--- The problem ---
Exclude the pictures and return every line exactly as written.
•••••
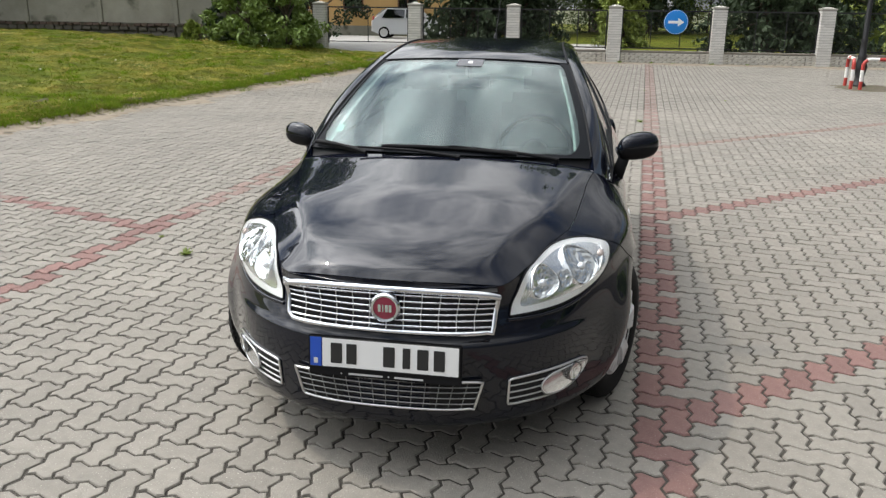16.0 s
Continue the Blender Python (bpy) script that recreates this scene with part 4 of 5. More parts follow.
def pillar(x, high=1.62):
    p = thing("brick_pillar", FENCE @ Matrix.Translation((x, 0, 0)), "whitewashed brick fence pillar with a flat cap", "pillar", "fence pillars")
    bm = bmesh.new()
    box(bm, 0.36, 0.36, high + 0.1, pose(0, 0, high / 2 - 0.05))
    part("core", bm, M_MORTAR, p)
    for c in range(int(high / 0.076)):
        z = 0.04 + 0.076 * c
        for k in range(4):
            o = 0.05 if c % 2 else -0.05
            brick(p, brick_mesh, Matrix.Rotation(math.pi / 2 * k, 4, "Z") @ Matrix.Translation((o, -0.15, z)))
    bm = bmesh.new()
    box(bm, 0.44, 0.44, 0.055, pose(0, 0, high + 0.025), 0.01)
    bmesh.ops.create_cone(bm, cap_ends=True, segments=4, radius1=0.27, radius2=0.05, depth=0.04, matrix=Matrix.Translation((0, 0, high + 0.07)) @ Matrix.Rotation(math.pi / 4, 4, "Z"))
    part("cap", bm, M_CAP, p, "grey stone cap")


PITCH = 3.05


def post_x(k):
    """Place of pillar k along the fence."""
    return (3.05 if k > 0 else 3.10) * k - 0.02


for k in range(-3, 5):
    pillar(post_x(k))
for k in range(-2, 4):
    base = thing("low_wall", FENCE @ Matrix.Translation((post_x(k + 0.5) if k > 0 else post_x(k) / 2 + post_x(k + 1) / 2, 0.02, 0)), "low whitewashed brick wall under the fence", "wall", "low walls")
    span = PITCH - 0.42
    bm = bmesh.new()
    box(bm, span, 0.22, 0.38, pose(0, 0.02, 0.14))
    part("core", bm, M_MORTAR, base)
    for c in range(4):
        n = 11
        for i in range(n):
            x = -span / 2 + (i + 0.5) * span / n + (0.06 if c % 2 else -0.06) * (0 < i < n - 1)
            brick(base, dirty_mesh, Matrix.Translation((x, -0.10, 0.04 + 0.076 * c)))
    bm = bmesh.new()
    box(bm, span, 0.30, 0.05, pose(0, 0, 0.345), 0.01)
    part("coping", bm, M_COPING, base, "weathered brown-grey coping")


def fence_panel(x, bars, z0, label):
    f = thing("fence_panel", FENCE @ Matrix.Translation((x, 0.03, z0)), label, "fence", "fence panels")
    span, high = PITCH - 0.44, 1.54 - z0
    for name, size, at in (("rail", (span, 0.035, 0.04), (0, 0, high)), ("rail", (span, 0.03, 0.03), (0, 0, 0.06)),
                           ("upright", (0.04, 0.035, high), (-span / 2, 0, high / 2)), ("upright", (0.04, 0.035, high), (span / 2, 0, high / 2))):
        bm = bmesh.new()
        box(bm, *size, Matrix.Translation(at), 0.004)
        part(name, bm, M_IRON, f)
    for i in range(1, bars + 1):
        t = -span / 2 + span * i / (bars + 1)
        bm = bmesh.new()
        rod(bm, (t, 0, 0.05), (t, 0, high + (0.10 if bars > 5 else 0)), 0.008 if bars > 5 else 0.014, seg=6)
        part("bar", bm, M_IRON, f)
    if bars == 2:
        step = 0.06
        bm = bmesh.new()
        for i in range(int(span / step)):
            t = -span / 2 + step * (i + 0.5)
            box(bm, 0.003, 0.003, high - 0.08, pose(t, 0.01, high / 2 + 0.02))
        for i in range(int(high / step)):
            box(bm, span, 0.003, 0.003, pose(0, 0.013, 0.08 + step * i))
        tagged(part("wire_mesh", bm, M_IRON, f), kind="stuff")


for k in range(-2, 3):
    fence_panel(post_x(k) / 2 + post_x(k + 1) / 2, 2, 0.38, "black iron fence panel with fine wire mesh")
fence_panel(post_x(3.5), 22, 0.10, "black iron fence panel with upright bars")
fence_panel(post_x(-2.5), 1, 0.42, "black iron gate panel between brick pillars")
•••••
--- Exercise output ---
16.0 s
Continue the Blender Python (bpy) script that recreates this scene with part 4 of 5. More parts follow.
def pillar(x, high=1.62):
    p = thing("brick_pillar", FENCE @ Matrix.Translation((x, 0, 0)), "whitewashed brick fence pillar with a flat cap", "pillar", "fence pillars")
    bm = bmesh.new()
    box(bm, 0.36, 0.36, high + 0.1, pose(0, 0, high / 2 - 0.05))
    part("core", bm, M_MORTAR, p)
    for c in range(int(high / 0.076)):
        z = 0.04 + 0.076 * c
        for k in range(4):
            o = 0.05 if c % 2 else -0.05
            brick(p, brick_mesh, Matrix.Rotation(math.pi / 2 * k, 4, "Z") @ Matrix.Translation((o, -0.15, z)))
    bm = bmesh.new()
    box(bm, 0.44, 0.44, 0.055, pose(0, 0, high + 0.025), 0.01)
    bmesh.ops.create_cone(bm, cap_ends=True, segments=4, radius1=0.27, radius2=0.05, depth=0.04, matrix=Matrix.Translation((0, 0, high + 0.07)) @ Matrix.Rotation(math.pi / 4, 4, "Z"))
    part("cap", bm, M_CAP, p, "grey stone cap")


PITCH = 3.05


def post_x(k):
    """Place of pillar k along the fence."""
    return (3.05 if k > 0 else 3.10) * k - 0.02


for k in range(-3, 5):
    pillar(post_x(k))
for k in range(-2, 4):
    base = thing("low_wall", FENCE @ Matrix.Translation((post_x(k + 0.5) if k > 0 else post_x(k) / 2 + post_x(k + 1) / 2, 0.02, 0)), "low whitewashed brick wall under the fence", "wall", "low walls")
    span = PITCH - 0.42
    bm = bmesh.new()
    box(bm, span, 0.22, 0.38, pose(0, 0.02, 0.14))
    part("core", bm, M_MORTAR, base)
    for c in range(4):
        n = 11
        for i in range(n):
            x = -span / 2 + (i + 0.5) * span / n + (0.06 if c % 2 else -0.06) * (0 < i < n - 1)
            brick(base, dirty_mesh, Matrix.Translation((x, -0.10, 0.04 + 0.076 * c)))
    bm = bmesh.new()
    box(bm, span, 0.30, 0.05, pose(0, 0, 0.345), 0.01)
    part("coping", bm, M_COPING, base, "weathered brown-grey coping")


def fence_panel(x, bars, z0, label):
    f = thing("fence_panel", FENCE @ Matrix.Translation((x, 0.03, z0)), label, "fence", "fence panels")
    span, high = PITCH - 0.44, 1.54 - z0
    for name, size, at in (("rail", (span, 0.035, 0.04), (0, 0, high)), ("rail", (span, 0.03, 0.03), (0, 0, 0.06)),
                           ("upright", (0.04, 0.035, high), (-span / 2, 0, high / 2)), ("upright", (0.04, 0.035, high), (span / 2, 0, high / 2))):
        bm = bmesh.new()
        box(bm, *size, Matrix.Translation(at), 0.004)
        part(name, bm, M_IRON, f)
    for i in range(1, bars + 1):
        t = -span / 2 + span * i / (bars + 1)
        bm = bmesh.new()
        rod(bm, (t, 0, 0.05), (t, 0, high + (0.10 if bars > 5 else 0)), 0.008 if bars > 5 else 0.014, seg=6)
        part("bar", bm, M_IRON, f)
    if bars == 2:
        step = 0.06
        bm = bmesh.new()
        for i in range(int(span / step)):
            t = -span / 2 + step * (i + 0.5)
            box(bm, 0.003, 0.003, high - 0.08, pose(t, 0.01, high / 2 + 0.02))
        for i in range(int(high / step)):
            box(bm, span, 0.003, 0.003, pose(0, 0.013, 0.08 + step * i))
        tagged(part("wire_mesh", bm, M_IRON, f), kind="stuff")


for k in range(-2, 3):
    fence_panel(post_x(k) / 2 + post_x(k + 1) / 2, 2, 0.38, "black iron fence panel with fine wire mesh")
fence_panel(post_x(3.5), 22, 0.10, "black iron fence panel with upright bars")
fence_panel(post_x(-2.5), 1, 0.42, "black iron gate panel between brick pillars")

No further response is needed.